Le 22 novembre 1399, le Frère Vincent quittait, enfin, Avignon, pour inaugurer ses voyages apostoliques, avec l’autorisation, à contre coeur, du Pape Benoît XIII. En faisant référence aux missions diplomatiques auxquelles il avait pris part en tant que légat de Saint-Siège, il prit le titre de legatus a latere Christi – légat du Christ. En effet, comme il l’a écrit plus tard au Pape Benoît XIII, le Christ « attendrait le résultat de cette prédication avant la venue de l'Antéchrist ». Ainsi, le sujet, habituel des sermons du Frère Vincent était « La Fin du Monde ».

Et cette atmosphère de fin du monde était justifiée. En effet, de 1378 à 1415, l'Eglise d'Occident était divisée entre trois papes rivaux qui s’excommuniaient mutuellement : l'un à Rome, l'autre à Avignon, un troisième à Pise. Les pires désordres s'étaient glissés dans toutes les paroisses. Les difficultés intérieures, nées du schisme, ne permettaient plus à l'autorité religieuse la répression des abus et la réforme des mœurs. Les peuples avaient oublié les vérités les plus élémentaires de la doctrine chrétienne.
De plus, les Rois de France et d’Angleterre se menaient une guerre sans pitié et sans fin : la Guerre de Cent-Ans (1337 – 1453). Celle-ci générait une terrible misère matérielle et morale.
Les Turcs s’établissaient définitivement à Constantinople ce qui sonna le fin de l’Empire Romain d’Orient.
A tout cela s’ajoutait une terrible épidémie de peste, la Peste Noire, qui ravageait les populations germaniques, d’Espagne, de France et d’Italie : La santé, la vie matérielle, morale, culturelle et spirituelle des hommes de cette époque étaient en train de s’effondrer totalement.

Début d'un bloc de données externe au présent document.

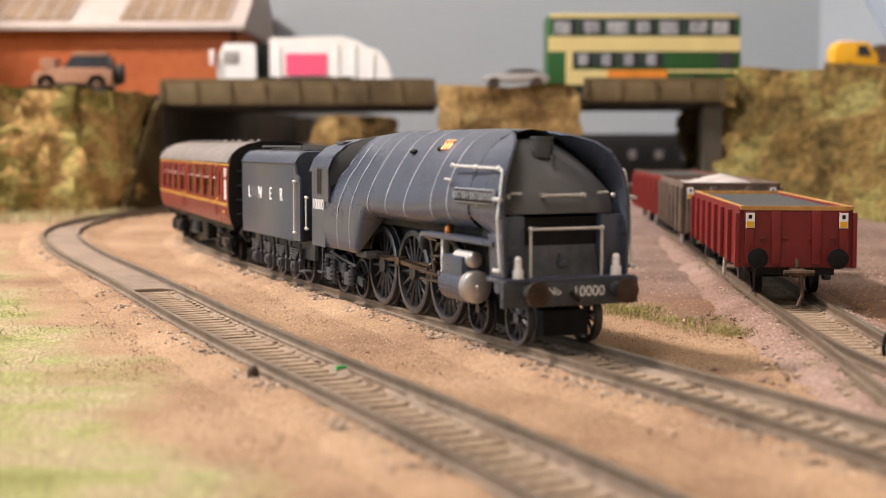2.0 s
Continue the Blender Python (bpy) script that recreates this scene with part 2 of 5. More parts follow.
def prism(poly, y0, y1, bm=None):
    """A plate whose outline poly lies in xz, from y0 to y1."""
    bm = bm or bmesh.new()
    a = [bm.verts.new((x, y0, z)) for x, z in poly]
    b = [bm.verts.new((x, y1, z)) for x, z in poly]
    bm.faces.new(a)
    bm.faces.new(list(reversed(b)))
    for i in range(len(poly)):
        j = (i + 1) % len(poly)
        bm.faces.new((a[j], a[i], b[i], b[j]))
    return bm


def text_mesh(body, size, material, parent, m, name="lettering", depth=0.00004, label=""):
    cu = bpy.data.curves.new(name, "FONT")
    cu.body, cu.size, cu.extrude, cu.align_x, cu.align_y = body, size, depth, "CENTER", "CENTER"
    tmp = bpy.data.objects.new("tmp", cu)
    me = bpy.data.meshes.new_from_object(tmp)
    bpy.data.objects.remove(tmp)
    me.materials.append(M[material])
    ob = new(name, me)
    ob.parent, ob.matrix_basis = parent, m
    return tagged(ob, label)


# ---- alignment of the tracks ----


def alignment(x, y, a, pieces, step=0.002):
    """Centre line made of arcs (length, curvature); the pieces before the start run straight."""
    pts = []
    for length, k in pieces:
        for _ in range(round(length / step)):
            pts.append((x, y, a))
            x += step * math.cos(a + k * step / 2)
            y += step * math.sin(a + k * step / 2)
            a += k * step
    pts.append((x, y, a))
    return pts


class Line:
    def __init__(self, *args, back=1.2):
        self.p, self.step, self.back = alignment(*args), 0.002, back
        self.length = (len(self.p) - 1) * self.step

    def at(self, s, off=0.0):
        """Place and heading at s metres, off metres to the left of the way out."""
        x, y, a = self.p[0] if s < 0 else self.p[-1]
        if s < 0:
            x, y = x + s * math.cos(a), y + s * math.sin(a)
        elif s >= self.length:
            x, y = x + (s - self.length) * math.cos(a), y + (s - self.length) * math.sin(a)
        else:
            i = min(int(s / self.step), len(self.p) - 2)
            f = s / self.step - i
            x, y, a = (self.p[i][j] * (1 - f) + self.p[i + 1][j] * f for j in range(3))
        return x - off * math.sin(a), y + off * math.cos(a), a


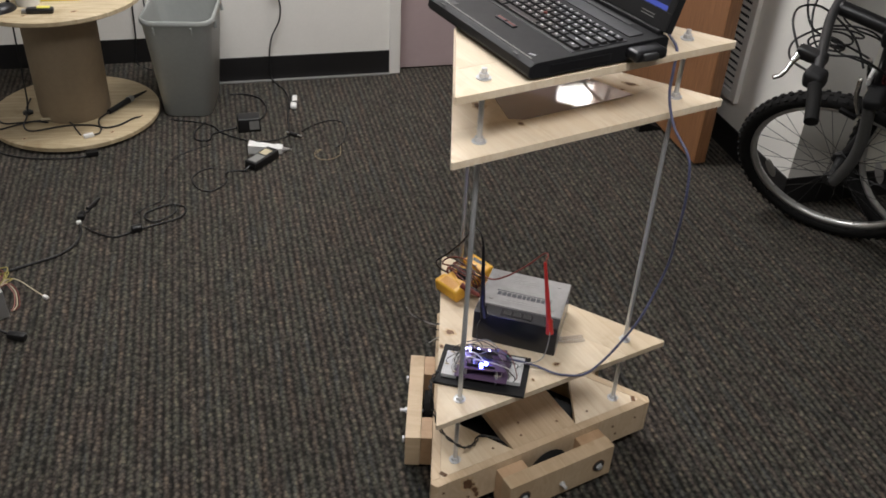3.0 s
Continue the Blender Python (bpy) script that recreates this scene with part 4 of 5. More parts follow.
def floor_things():
    # laptop power brick with a folded white paper behind it
    ob = thing("power_brick", "black laptop power brick with a pale label on the carpet", "power adapter")
    ob.matrix_world = pose(-0.760, 1.222, 0.0, 0, 0, 61)
    part("case", smooth(box(0.125, 0.052, 0.030, pose(0, 0, 0.0155), 0.006, None, 3), 50), BLACK, ob)
    part("label_plate", box(0.036, 0.030, 0.0006, pose(0.024, 0.002, 0.0308)), BEIGE, ob, "pale yellow label")
    part("label_plate", box(0.05, 0.034, 0.0006, pose(-0.028, 0.0, 0.0308)), GREYMETAL, ob, "dark grey label")
    part("strain_relief", rod((-0.062, 0, 0.014), (-0.085, 0.004, 0.008), 0.0045, 10, None, 0.003), BLACK, ob)
    ob = thing("white_bag", "crumpled white plastic bag on the carpet", "bag")
    ob.matrix_world = pose(-0.762, 1.300, 0.0, 0, 0, 4)
    bm = bmesh.new()
    bmesh.ops.create_cube(bm, size=1, matrix=Matrix.Diagonal((0.118, 0.040, 0.030, 1)))
    bmesh.ops.subdivide_edges(bm, edges=bm.edges[:], cuts=7, use_grid_fill=True)
    for v in bm.verts:
        f = 0.5 + v.co.x / 0.118
        v.co.y *= 1 - 0.25 * f
        v.co.z = max(0.0, (v.co.z + 0.015) * (1 - 0.35 * f) + (abs(noise.noise(v.co * 45)) * 0.006 if v.co.z > 0 else 0)) + 0.0004
        v.co.y += noise.noise(v.co * 38) * 0.005
    part("film", smooth(bm, 30), WHITE, ob)
    part("tail", rod((0.055, -0.002, 0.010), (0.088, 0.010, 0.006), 0.012, 10, None, 0.002), ALLOY, ob, "silvery twisted corner")
    ob = thing("plug_adapter", "small black plug-in power adapter with a grey label", "power adapter")
    ob.matrix_world = pose(-0.855, 1.465, 0.0, 0, 0, 18)
    part("case", smooth(box(0.080, 0.058, 0.052, pose(0, 0, 0.0265), 0.004, None, 3), 50), BLACK, ob)
    part("label_plate", box(0.036, 0.0008, 0.034, pose(0.018, -0.0293, 0.027)), GREYMETAL, ob, "grey label")
    for s in (-1, 1):
        part("prong", box(0.002, 0.016, 0.006, pose(s * 0.007, 0.036, 0.026)), STEEL, ob)
    ob = thing("power_inlet", "small black and silver power connector lying on the carpet", "connector")
    ob.matrix_world = pose(-0.684, 1.428, 0.0, 0, 0, -20)
    part("body", smooth(box(0.034, 0.014, 0.013, pose(0, 0, 0.007), 0.003), 50), BLACK, ob)
    part("tip", rod((0.016, 0, 0.007), (0.036, 0, 0.006), 0.0038, 12), CHROME, ob, "metal tip")
    part("sleeve", rod((-0.016, 0, 0.007), (-0.034, 0.008, 0.005), 0.0045, 10, None, 0.003), GREYMETAL, ob)
    ob = thing("usb_cable_coil", "small bundle of white cable lying on the carpet", "cable")
    ob.matrix_world = pose(-0.7235, 1.682, 0.0, 0, 0, 8)
    part("bundle", smooth(box(0.020, 0.062, 0.018, pose(0.002, 0.022, 0.0095), 0.007, None, 3), 50), WHITE, ob)
    part("end", smooth(box(0.024, 0.034, 0.020, pose(-0.001, -0.030, 0.0105), 0.008, None, 3), 50), WHITE, ob)
    part("tie", box(0.026, 0.005, 0.0215, pose(-0.001, -0.010, 0.0110, 0, 0, 25), 0.002), GREYMETAL, ob)
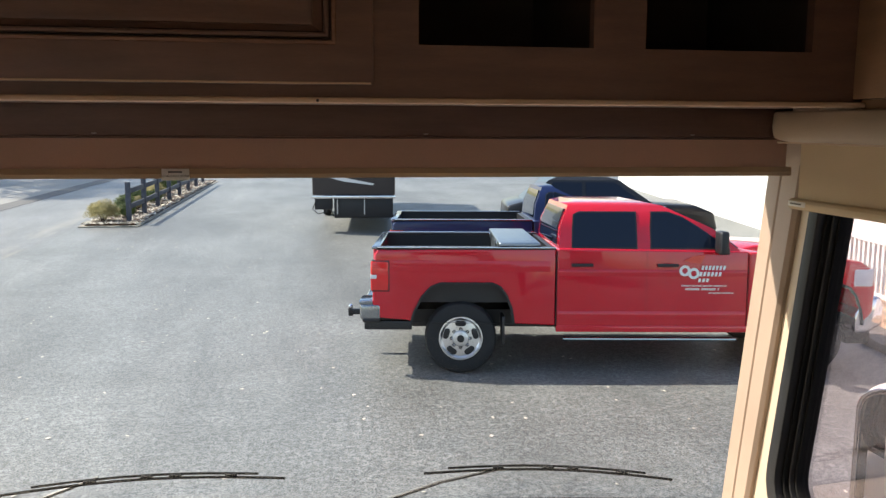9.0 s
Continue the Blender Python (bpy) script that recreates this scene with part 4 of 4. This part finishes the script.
# ---- flower bed beside the cab ----
bed = []
for k in range(150):
    q = 2 * math.pi * k / 150
    d = Vector((math.cos(q), math.sin(q), 0))
    r = 1 + .10 * noise.noise(d * 2.5) + .07 * noise.noise(d * 9) + .05 * noise.noise(d * 24)
    bed.append((-5.62 + 1.38 * d.x * r, 7.15 + 1.75 * d.y * r))
structure("flower_bed", prism(bed, .012, 'z', .002), MULCH, "mulched flower bed with fallen leaves", "planting bed")
vs, fs = [], []
for k in range(620):
    a, rr = rng.random() * 6.28, rng.random()
    x, y = -4.72 + .75 * rr * math.cos(a), 7.75 + .9 * rr * math.sin(a)
    n = len(vs)
    r = rng.uniform(.006, .018)
    for q in range(4):
        b = a + math.pi / 2 * q
        vs.append((x + r * math.cos(b), y + r * math.sin(b), (.016 if rr < .6 else .006) + rng.uniform(0, .02)))
    fs.append((n, n + 1, n + 2, n + 3))
stuff("bed_litter", vs, fs, DRY_LEAF, "dry leaves and chips on the mulch", "leaves")
solo("edging_stone", xform(box(-.20, .20, -.035, .035, 0, .03, .010), pose(-4.72, 8.36, .013, 0, 0, -14)), WHITE_PAINT, "white painted edging stone lying on the bed", "edging stone")
shrub("red_shrub", (-5.16, 8.24, .02), (.30, .28, .17), 2600, .020, LEAF_RED, "small bushy shrub with red leaves", 51)
for (x, y, r, h, seed) in ((-6.05, 7.15, .95, .53, 52), (-6.2, 5.5, 1.0, .55, 53)):
    hd = shrub("hedge_shrub", (x, y, .02), (r, r, h), 15000, .05, LEAF, "dense dark green hedge shrub with golden tips", seed, "hedge")
    vs, fs = [], []
    clump(vs, fs, (0, 0, h * .82), (r * .98, r * .98, h), 9000, .045, seed, .86)
    keep = [f for f in fs if vs[f[0]].z > h * 1.15]
    me = bpy.data.meshes.new("golden_tips")
    me.from_pydata([tuple(v) for v in vs], [], keep)
    me.materials.append(LEAF_GOLD)
    o = new("golden_tips", me)
    o.parent = hd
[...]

Saint Vincent Ferrier : un voyageur européen

Frère Vincent voyage tantôt à pied, tantôt à dos de mulet. Il va d'Avignon à Valence, fait ses adieux à sa patrie, parcourt toutes les provinces d'Espagne, franchit les Pyrénées à Saint-Sébastien, visite tout le Midi, passe en Italie, puis évangélise la Suisse, le centre de la France, remonte vers la Belgique, revient vers la Franche-Comté, incline vers Bordeaux et finalement se dirige vers la Bretagne ou après l'avoir évangelisée, meurt à Vannes dans une très extrême fatigue. Tous les pays d'Europe qui sont restés fidèles au Pape d'Avignon ont entendu sa parole. Cette parole est d'ailleurs toujours la même : « Convertissez-vous ! Dieu m'envoie vous dire qu'il va frapper le monde ! Je suis l'ange annoncé par l'Apocalypse, celui qui doit précéder l'Antéchrist ».

Ainsi, Frère Vincent parcourt les routes de l’Europe pour appeler à la réconciliation, à la paix, exhorter les chrétiens à être fidèles à leur baptême, inviter chacun à se purifier la conscience. De plus, conscient du danger de ce schisme désastreux pour l'Eglise, et constatant très tôt des conséquences de celui-ci sur le vie spirituelle de ces contemporains, Frère Vincent travaille sans relâche à y mettre fin.